Results-wise, the tactic worked drastically better for Harper, Turner and Castellanos than for, well, really anyone else in the lineup. But at least on this occasion, it did the job. The Phillies fouled off 22 of the 68 fastballs Strider pumped in, almost half of the heaters that drew swings and the most in any game of Strider’s career thus far. Turner and Castellanos each homered off the slider, forcing Strider to all but abandon it. Then, as he leaned more and more on the four-seamer, Castellanos came back for seconds by timing up 100 mph.

Perhaps a more fascinating outcropping of the Phillies’ team-building ethos is found on the pitching staff. Frequently dinged for failing to build adequate bullpens in his Detroit Tigers days, Dombrowski has aggressively acquired arms with top-end velocity in Philly, and Thomson has aggressively deployed them in the playoffs.

After those arms delivered another 32 pitches at 97 mph or more in Game 4, more than 16% of the Phillies’ pitches the past two postseasons have been dialed up to 97 or higher, more than all but the Seattle Mariners and New York Yankees — in a considerably larger sample. Across MLB in 2023, only 5.7% of pitches topped 97 mph, and batters collectively mustered a .226/.312/.350 slash line against them.

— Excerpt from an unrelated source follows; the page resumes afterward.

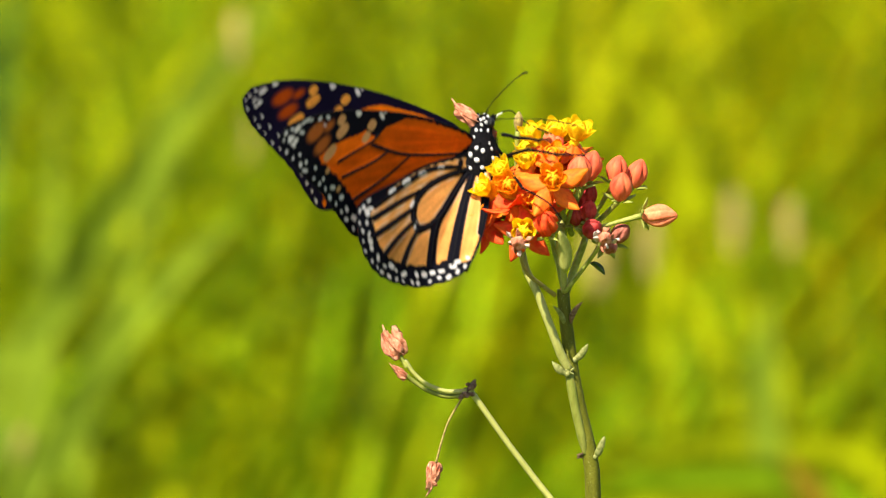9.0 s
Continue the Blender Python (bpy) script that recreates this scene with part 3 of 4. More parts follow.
bud((0.0381, -0.008, 0.6065), (0.9, -0.25, 0.38), M_BUDORANGE, 7.6, 4.8, "bud", "salmon-coloured opening bud", (0.0253, -0.004, 0.597), ((0.0428, -0.008, 0.6015), 22, "Y", 0.9), split=0.4)
bud((0.0205, 0.005, 0.611), (0.0, -0.2, 1), M_BUDORANGE, 7.0, 4.6, "bud", "orange closed bud", U1, ((0.0203, 0.001, 0.6174), 0, "Y", 0.7))
bud((0.0275, 0.001, 0.6048), (0.1, -0.1, 1), M_CRIMSON, 6.4, 4.6, "bud", "dark crimson closed bud", U2)
bud((0.0279, -0.003, 0.6019), (0.2, -0.5, 1), M_CRIMSON, 5.0, 3.7, "bud", "dark crimson closed bud", U2)
bud((0.0254, -0.002, 0.6007), (-0.1, -0.5, 1), M_CRIMSON, 4.8, 3.5, "bud", "dark crimson closed bud", U2)
bud((0.0288, -0.007, 0.5985), (0.3, -0.8, 0.5), M_CRIMSON, 5.4, 4.3, "bud", "crimson closed bud", U2)
bud((0.0184, -0.013, 0.5989), (0.1, -0.55, 0.8), M_RED, 6.2, 4.9, "bud", "scarlet half-open flower bud", U1, ((0.0215, -0.012, 0.6024), 0, "Y"), split=0.6, twist=0.9)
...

In a lot of ways, the Phillies strive to do the most brash, most difficult things in baseball: Throw the ball super hard. Hit the ball super far. They invest handsomely in the players who can do those things, and they don’t hesitate to lean into their pursuits when it counts the most.

Maybe they’ve simply had two well-timed hot stretches. Maybe they have a team that functions better when less depth is involved. Or maybe they have fully cracked the code of postseason baseball. If we’re being honest, it’s probably not that last one. But the Phillies have undeniably internalized something that it can’t hurt to remember.

Postseason baseball is completely different from regular-season baseball. And this team isn’t afraid to act accordingly.